Television Review
Wednesday 02 June 1999
As it turned out, the first episode contained very little in the way of Sapphic action aside from a couple of smouldering glances. The tameness extended to the plotting, which revolves around a caring, liberal young wing-governor trying to fight a corrupt and complacent system. Most of her staff are either corrupt or lazy; the governor is a fat, middle-aged desk-jockey; and the prisoners are the expected cross-section of bullies, junkies and tarts with hearts.
On the plus side, Maureen Chadwick's script showed a good ear for the weird comedy of everyday conversation (a female screw gleefully announcing "My Bobby's doing us braised meatballs tonight"), though not nearly often enough. There were some good performances, too: Jack Ellis as a smarmy warder, avuncular assurance on the outside, a scheming pot of lust on the inside; and Debra Stephenson, brassy and menacing as his convict paramour. But that didn't make up for the formulaic feel and the tacky hard-sell.
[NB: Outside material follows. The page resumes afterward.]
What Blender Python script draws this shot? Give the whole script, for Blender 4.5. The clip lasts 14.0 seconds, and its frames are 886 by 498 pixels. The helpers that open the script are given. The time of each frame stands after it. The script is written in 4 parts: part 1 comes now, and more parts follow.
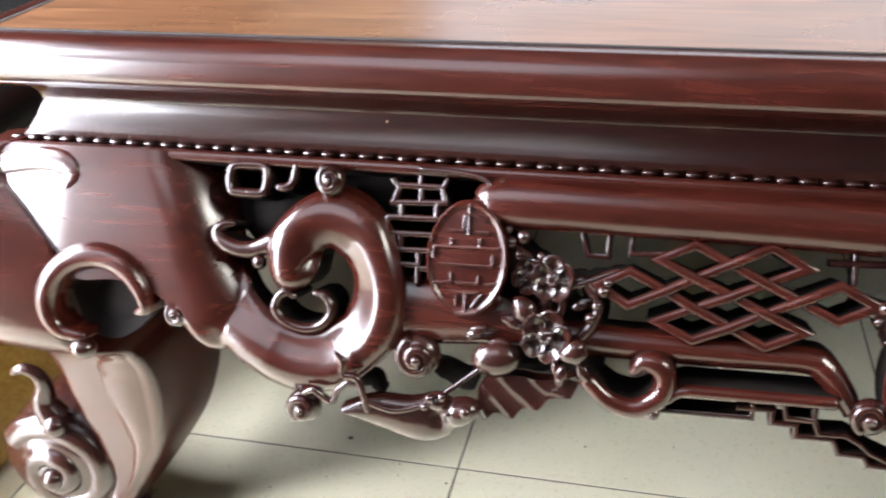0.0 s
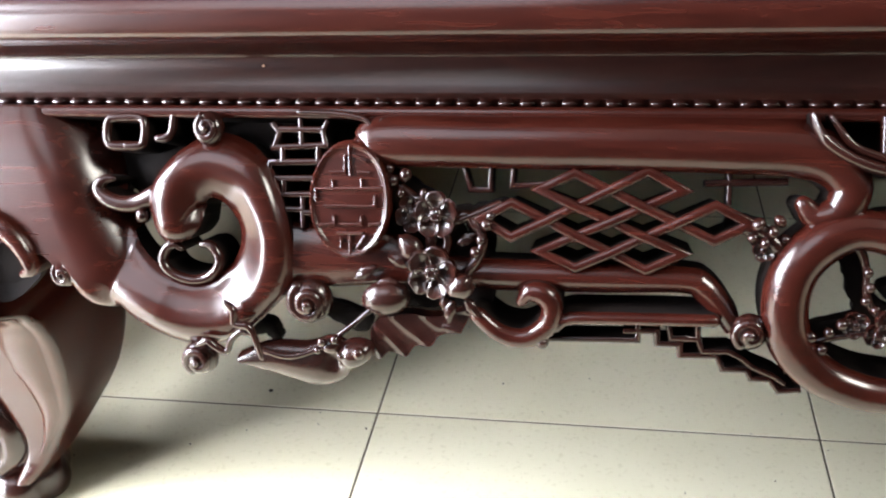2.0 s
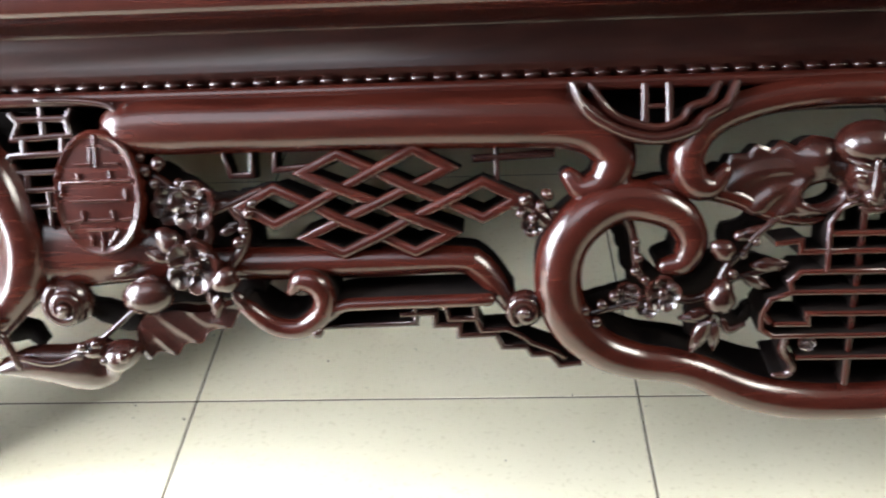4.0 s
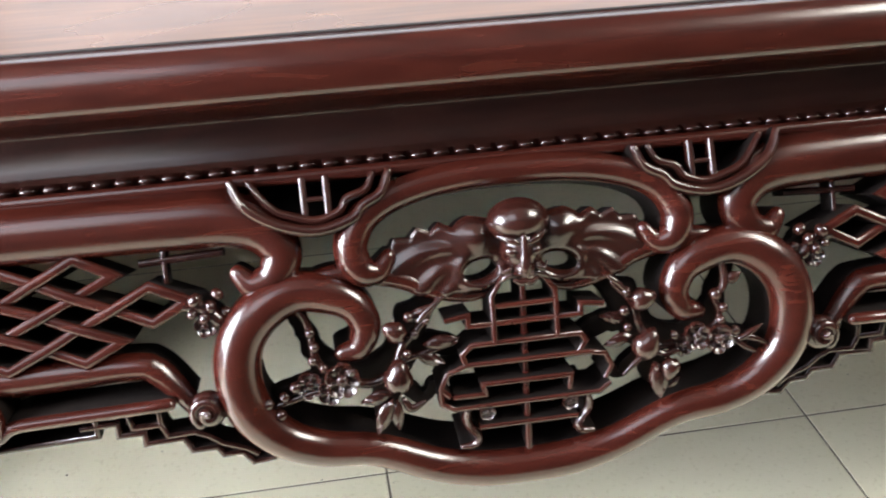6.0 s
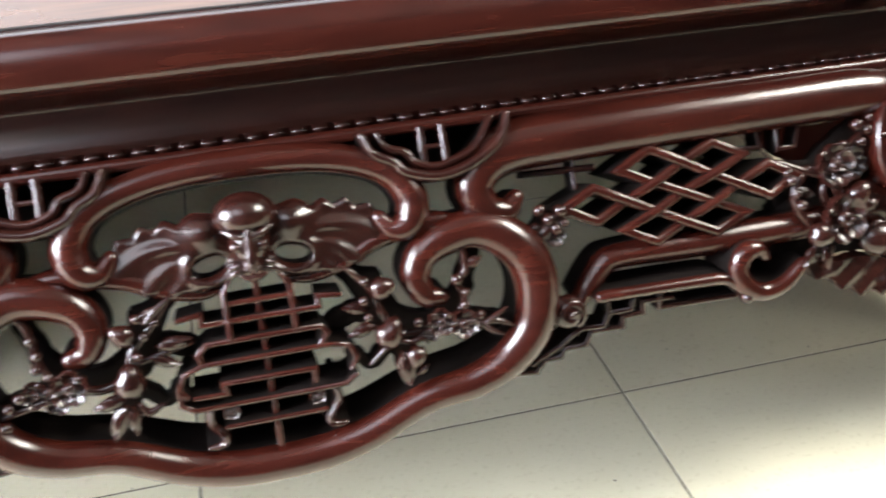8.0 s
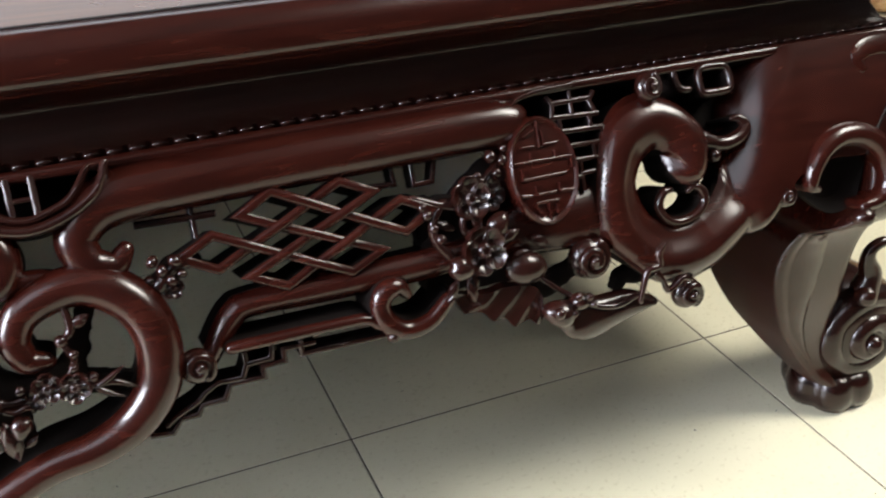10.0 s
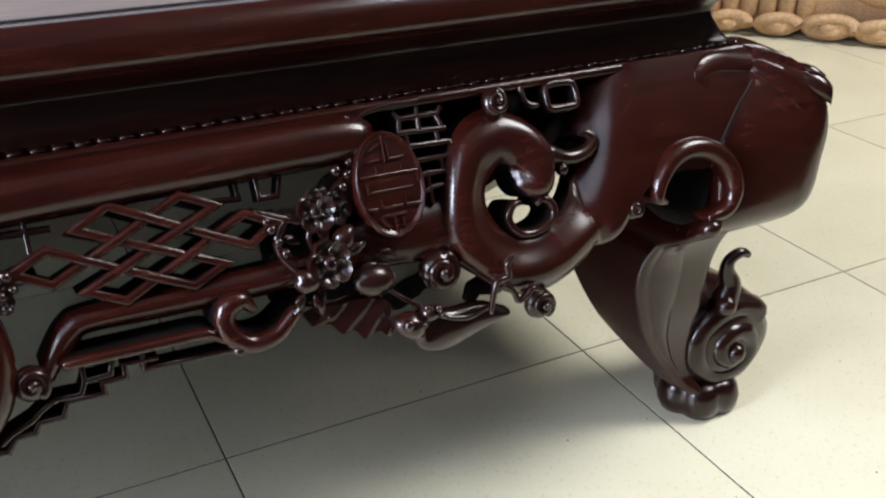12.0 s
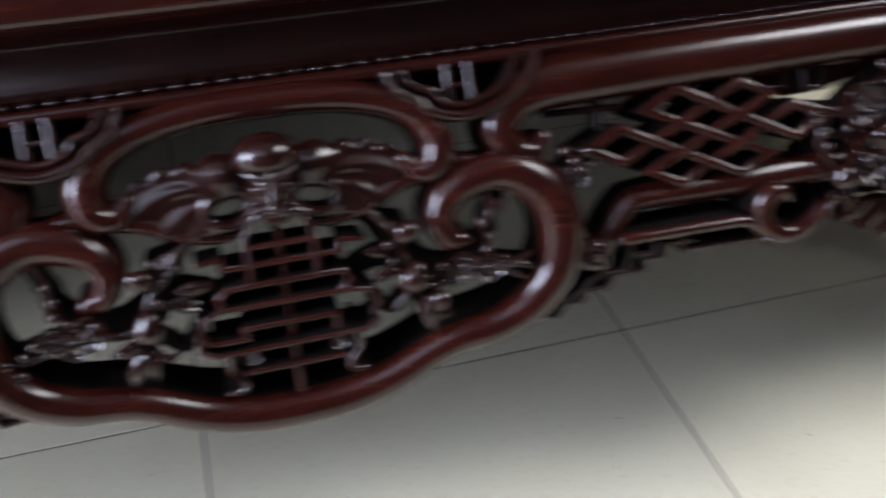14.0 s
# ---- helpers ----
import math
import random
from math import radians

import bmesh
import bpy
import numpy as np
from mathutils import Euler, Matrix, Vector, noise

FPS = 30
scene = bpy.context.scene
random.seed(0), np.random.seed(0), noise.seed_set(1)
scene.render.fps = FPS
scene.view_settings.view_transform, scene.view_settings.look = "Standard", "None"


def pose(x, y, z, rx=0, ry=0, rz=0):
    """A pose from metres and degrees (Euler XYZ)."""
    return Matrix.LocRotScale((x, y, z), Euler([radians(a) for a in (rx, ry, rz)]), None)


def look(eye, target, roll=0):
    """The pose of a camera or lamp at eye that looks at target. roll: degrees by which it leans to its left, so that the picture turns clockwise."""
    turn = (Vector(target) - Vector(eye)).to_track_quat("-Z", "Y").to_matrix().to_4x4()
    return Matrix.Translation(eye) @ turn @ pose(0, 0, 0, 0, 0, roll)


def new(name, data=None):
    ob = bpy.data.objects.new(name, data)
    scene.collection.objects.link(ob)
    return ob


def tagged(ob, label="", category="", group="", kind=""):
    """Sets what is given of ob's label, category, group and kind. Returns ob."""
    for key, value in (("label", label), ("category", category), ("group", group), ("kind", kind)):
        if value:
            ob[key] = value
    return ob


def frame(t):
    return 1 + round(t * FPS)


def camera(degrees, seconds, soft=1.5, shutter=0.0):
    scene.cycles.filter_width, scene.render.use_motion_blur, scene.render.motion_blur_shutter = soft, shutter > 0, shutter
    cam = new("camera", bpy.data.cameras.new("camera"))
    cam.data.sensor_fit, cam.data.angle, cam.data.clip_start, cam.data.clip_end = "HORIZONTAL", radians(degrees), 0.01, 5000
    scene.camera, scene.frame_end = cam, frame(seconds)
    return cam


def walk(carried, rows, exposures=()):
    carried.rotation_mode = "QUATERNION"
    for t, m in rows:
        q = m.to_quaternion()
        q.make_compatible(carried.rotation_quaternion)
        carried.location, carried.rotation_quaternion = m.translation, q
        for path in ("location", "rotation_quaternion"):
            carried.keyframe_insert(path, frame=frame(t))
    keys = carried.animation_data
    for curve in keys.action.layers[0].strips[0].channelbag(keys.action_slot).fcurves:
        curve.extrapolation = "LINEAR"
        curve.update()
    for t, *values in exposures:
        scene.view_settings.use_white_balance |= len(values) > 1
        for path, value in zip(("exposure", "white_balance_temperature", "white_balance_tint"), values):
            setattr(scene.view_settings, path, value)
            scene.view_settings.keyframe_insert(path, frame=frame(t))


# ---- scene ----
cam = camera(49.80, 14.0, 2.0, 0.5)
EXPOSURES = [(0.0, 4.72, 6450, 11), (1.0, 4.62, 6450, 11), (2.0, 4.57, 6500, 11), (5.0, 4.80, 6500, 10), (6.5, 4.92, 6500, 10), (8.0, 4.95, 6500, 10), (9.0, 4.45, 6500, 10), (11.5, 3.75, 6100, 11), (12.5, 3.58, 5900, 12), (13.2, 3.36, 5800, 13), (14.0, 3.40, 5800, 16)]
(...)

By contrast, "Rush", the first in a new run of Under the Sun (BBC2), was largely concerned with thoroughly nice girls. The subject of Stuart Greig's film was the "Greek system" - the network of university-based fraternities and sororities which take their names from letters of the Greek alphabet (Phi Beta Kappa, Kappa Kappa Sigma, and so forth), and supply America with 85 per cent of its supreme court judges, 80 per cent of its elected politicians and nearly all its presidents.
If, like me, you got your information about the Greek system from Hollywood, you probably assumed that it was all about drinking, sex and general rowdiness. At the University of Iowa, this seemed to be the case, at least as far as the boys were concerned - we saw one fraternity president displaying to potential recruits his collection of used underwear, trophies from every sorority house on campus. The girls, though, were comparatively prim: their sorority houses were man- and alcohol-free zones, and sorority life included a lot of rather gushing conversation and some Girl Guide-ish ceremonies involving touching fingertips around a ring and singing "We want to pass it on". This made sorority spirit sound like a strain of herpes. Or perhaps they really were talking about herpes after all, and we were witnessing part of an elaborate revenge on the frat boys for the underwear thing.
Greig tried to mix all this up with the Monica Lewinsky business - the film was made in the week that Clinton confessed all. This was clumsily integrated, but point taken: Clinton, with his rampant trousers, is just another frat boy. The really bad news is, so is his successor - whoever it turns out to be. World, hold on to your knickers.